A lightweight comparative analysis of 3 modern Black-Box Hallucination Detection methods for language models, including SAC3, SelfCheckGPT, and Semantic Entropy.
As large language models become increasingly widespread, detecting hallucinations (outputs that are factually incorrect, nonsensical, or inconsistent with training data) has become a critical challenge. This project presents a focused study on black-box hallucination detection methods that do not require access to model activations or training data.
We explore and compare:
- SAC3: Sampling and Aggregation for Consistency Checking
- SelfCheckGPT: Self-consistency + factuality via prompt-based self-questioning
- Semantic Entropy: Measuring uncertainty via vector dispersion
The papers referenced in these implementations:
- SAC3: SAC3: Reliable Hallucination Detection in Black-Box Language Models via Semantic-aware Cross-check Consistency
- SelfCheckGPT: SELFCHECKGPT: Zero-Resource Black-Box Hallucination Detection for Generative Large Language Models
- Semantic Entropy: Detecting hallucinations in large language models using semantic entropy
| Method | Type | Requires Internal Access? | Highlights |
|---|---|---|---|
| SAC3 | Sampling-based | ❌ | Aggregates multiple generations for consistency |
| SelfCheckGPT | Prompt-based QA | ❌ | Uses model to ask & answer factuality questions |
| Semantic Entropy | Embedding-based | ❌ | Uses dispersion in embedding space to assess confidence |
Each method was implemented with modular design, enabling future plug-and-play experimentation on different LLMs or prompts.

SelfCheckGPT asks the model to generate an answer, then follow up with a series of self-posed questions related to that answer. It uses the model itself to evaluate the factual consistency of its response by checking if the answers to those questions align with the original claim. If inconsistencies arise during self-questioning, hallucination is inferred.
SAC3 detects hallucinations by prompting the language model multiple times with variations of the same query and analyzing the consistency of its responses.

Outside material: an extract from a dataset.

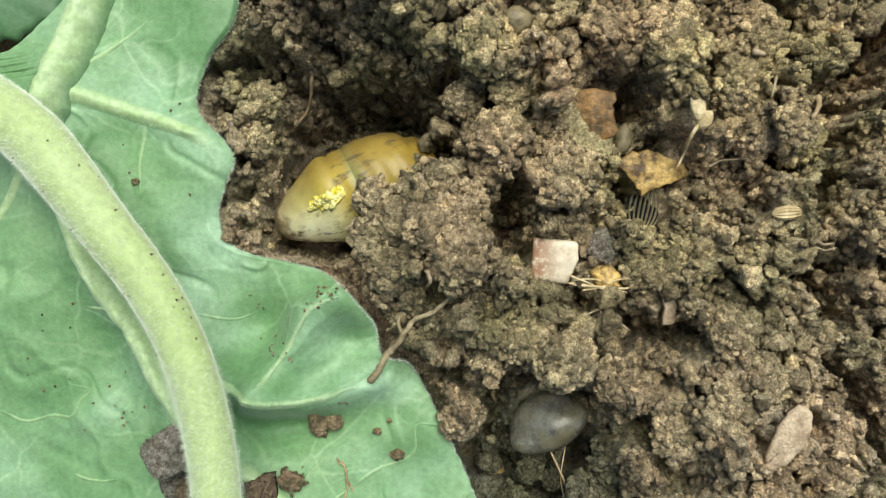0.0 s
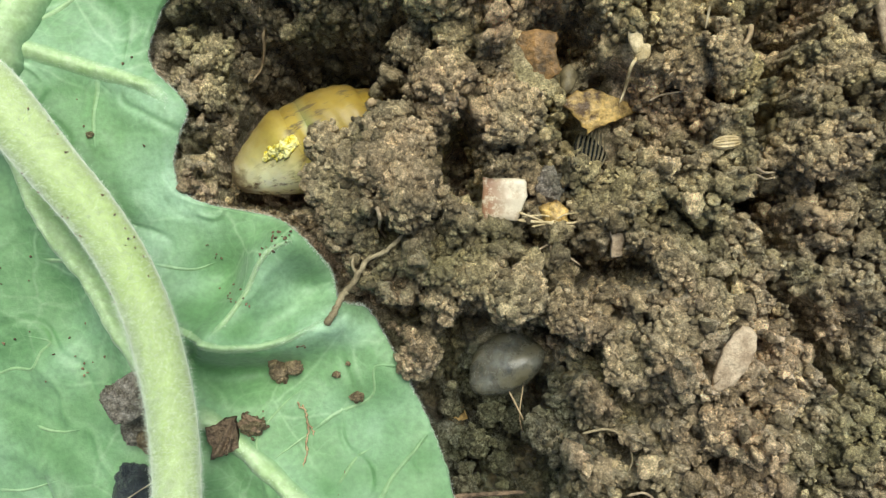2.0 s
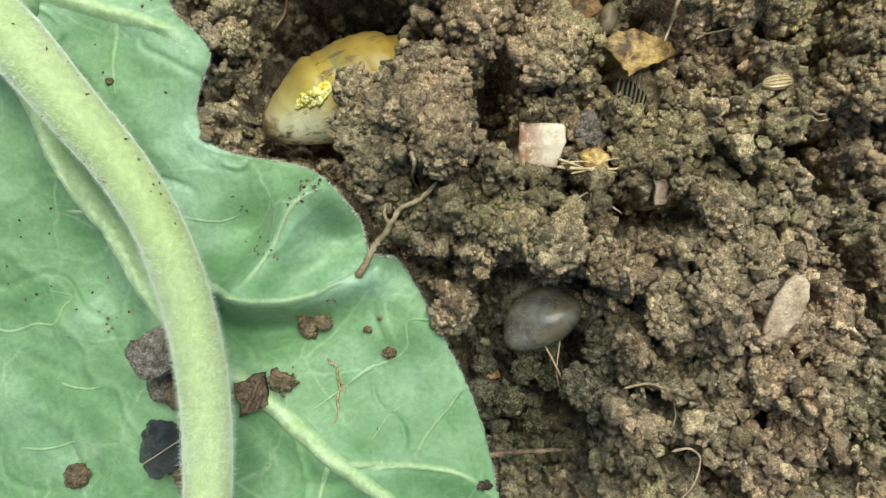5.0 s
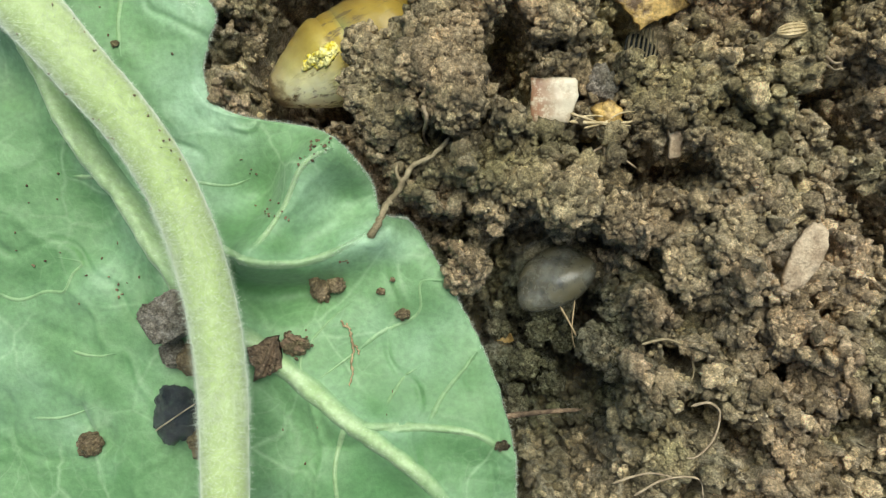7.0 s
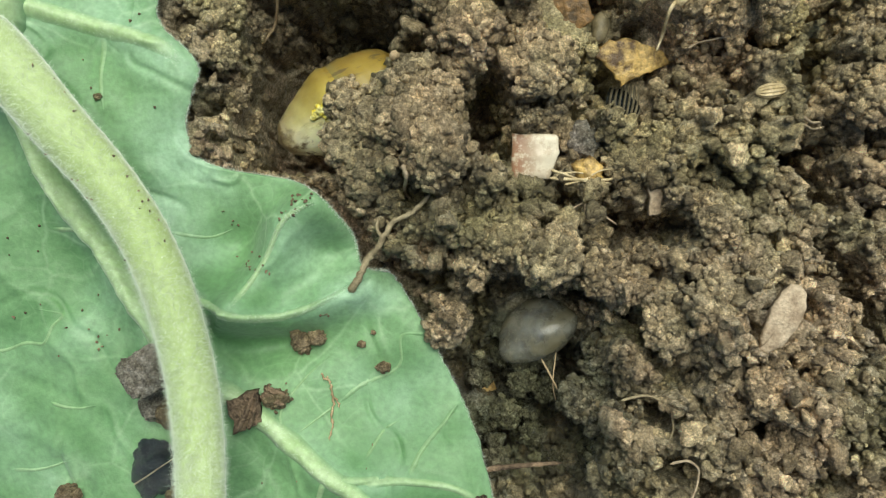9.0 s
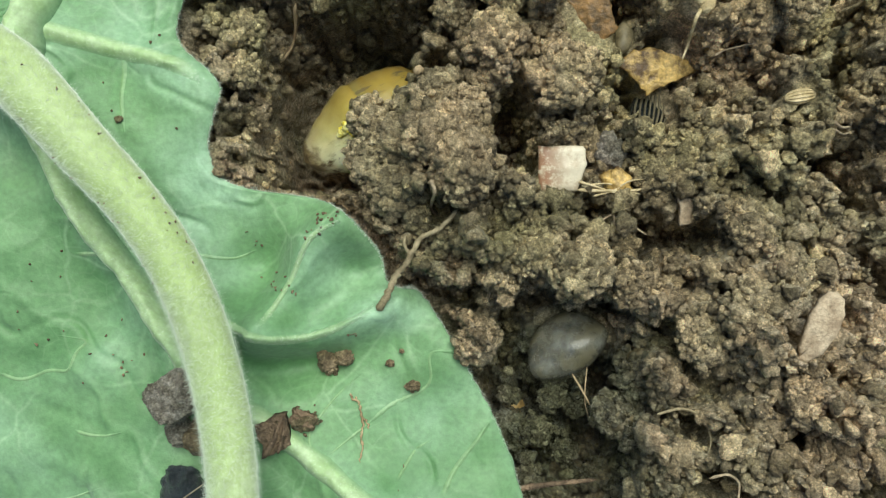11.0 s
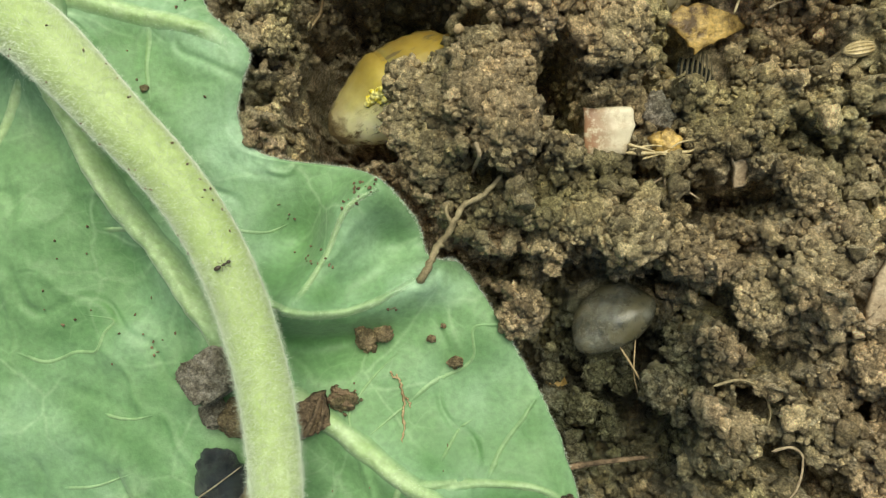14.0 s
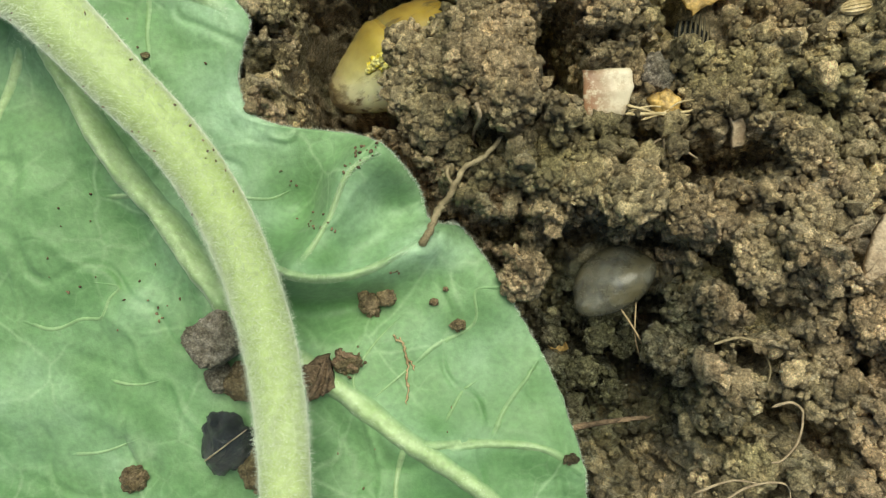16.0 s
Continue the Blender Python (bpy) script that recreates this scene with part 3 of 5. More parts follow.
slump(3.2, 5)
grains(9000, 0.7, 1.5, 13, 0.35)
gaps(700, 16, 0.7, 1.7)
slump(3.4, 3)
gaps(900, 17, 0.55, 1.35)
slump(3.6, 2)
fine = (GX > -52) & (GX < 99) & (GY > -63) & (GY < 71)
H = H + np.where(fine, 0.3 * fbm(GX, GY, 0.8, 61, 2), 0)
for _x, _y, _r in BEDS:
    _near = (np.abs(GX - _x) < _r) & (np.abs(GY - _y) < _r)
    seat(_x, _y, _r, _r, float(np.median(H[_near])) - 0.3)
seat(21.6, -16.8, 10.5, 7.6, -16, 27)
H = np.where(under | (RIM < 1.2), np.minimum(H, LEAF_Z - 2.4), H)
H = np.where((RIM < 4) & ~under, np.minimum(H, LEAF_Z - 2.4 + 2.2 * np.clip(RIM - 1.2, 0, None)), H)
# a dark gap between the leaf's free edge and the soil
_free = np.clip((14 - GY) / 3, 0, 1) * (GY > -60)
_edge = RIM + 0.9 * fbm(GX, GY, 2.5, 191, 2)
H = np.where((_free > 0) & (RIM < 4), np.minimum(H, LEAF_Z - 2.4 - 11 * _free * np.clip(2.2 - _edge / 1.3, 0, 1)), H)


def ground_height(x, y):
    return float(H[min(np.searchsorted(XS, x), len(XS) - 1), min(np.searchsorted(YS, y), len(YS) - 1)])


def ground():
    i, j = np.meshgrid(np.arange(len(XS) - 1), np.arange(len(YS) - 1), indexing="ij")
    w = len(YS)
    f = np.stack([i * w + j, (i + 1) * w + j, (i + 1) * w + j + 1, i * w + j + 1], -1).reshape(-1, 4)
    rough = np.where(fine, 0.45, 0.0)
    v = np.stack([GX + rough * fbm(GY * 0.7, H, 1.6, 131, 2), GY + rough * fbm(GX * 0.7, H, 1.6, 141, 2), H], -1).reshape(-1, 3)
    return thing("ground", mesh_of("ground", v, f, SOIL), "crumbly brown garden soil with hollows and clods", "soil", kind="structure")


ground()


# ---- the big leaf, lying underside up, its stalk bent back over it ----
leaf = new("leaf")
tagged(leaf, "broad pale green downy leaf lying underside up on the soil", "leaf")


def give(mesh, name, values):
    mesh.attributes.new(name, "FLOAT", "POINT").data.foreach_set("value", np.ascontiguousarray(values, np.float32).ravel())
    return mesh


def blade():
    k = len(EDGE)
    cols = np.r_[np.linspace(0, 0.35, 60, endpoint=False), np.linspace(0.35, 1, 260)]
    rng = np.random.default_rng(4)
    y = EDGE_Y
    s = np.clip((y - 38) / 12, 0, 1)
    left = -150 + 66 * s * s * (3 - 2 * s) + 9 * np.clip((y - 50) / 10, 0, 1)
    right = EDGE[:, 0]
    x = left[:, None] + (right - left)[:, None] * cols[None]
    x[:, -1] += 0.15 * rng.standard_normal(k)
    yy = np.repeat(y[:, None], len(cols), 1)
    z = leaf_height(x, yy)
    curl = np.clip((cols - 0.975) / 0.025, 0, 1)[None] ** 2
    z = z - 0.9 * curl
    i, j = np.meshgrid(np.arange(k - 1), np.arange(len(cols) - 1), indexing="ij")
    w = len(cols)
    f = np.stack([i * w + j, (i + 1) * w + j, (i + 1) * w + j + 1, i * w + j + 1], -1).reshape(-1, 4)
    ob = part("blade", give(mesh_of("blade", np.stack([x, yy, z], -1).reshape(-1, 3), f, LEAF), "down", down_and_light(x, yy) + 0.3 * curl), leaf)
    s = ob.modifiers.new("thickness", "SOLIDIFY")
    s.thickness, s.offset = 0.45 * MM, -1
    return ob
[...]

If the outputs vary significantly in factual content or contradict one another, the model is likely hallucinating. This method assumes that truthful answers will remain stable across sampled generations.
Semantic Entropy estimates the uncertainty of a model’s output by measuring the dispersion of embedding vectors from multiple generations. High entropy indicates that the model is unsure about its response, which often correlates with hallucinations. It’s a purely black-box method that doesn't require labeled data or fine-tuning.
We evaluated all methods on the following datasets:
- 🔹 TruthfulQA
- 🔹 HallucinationEval (subset)
- 🔹 Synthetic prompts
Evaluation metrics:
- ✅ Precision@k
- 📉 False Positive Rate
- 🔁 Agreement Rate between detectors
How to use the selfCheckGPT method?
python selfCheckGPT.py
Then type out a sample question to test on
How to use the SAC3 method?
python SAC3.py
Then type out a sample question and a desired answer
How to use the Semantic Entropy method?
python semanticEntropy.py
Then type out a sample question and a desired answer
pip install -r requirements.txtReferences
- Farquhar, S., Kossen, J., Kuhn, L. et al. Detecting hallucinations in large language models using semantic entropy. Nature 630, 625–630 (2024). https://doi.org/10.1038/s41586-024-07421-0
- Manakul, Potsawee, et al. “SelfCheckGPT: Zero-Resource Black-Box Hallucination Detection for Generative Large Language Models.” arXiv.Org, 11 Oct. 2023, arxiv.org/abs/2303.08896.
- Zhang, Jiaxin, et al. “SAC3: Reliable Hallucination Detection in Black-Box Language Models via Semantic-Aware Cross-Check Consistency.” arXiv.Org, 18 Feb. 2024, arxiv.org/abs/2311.01740.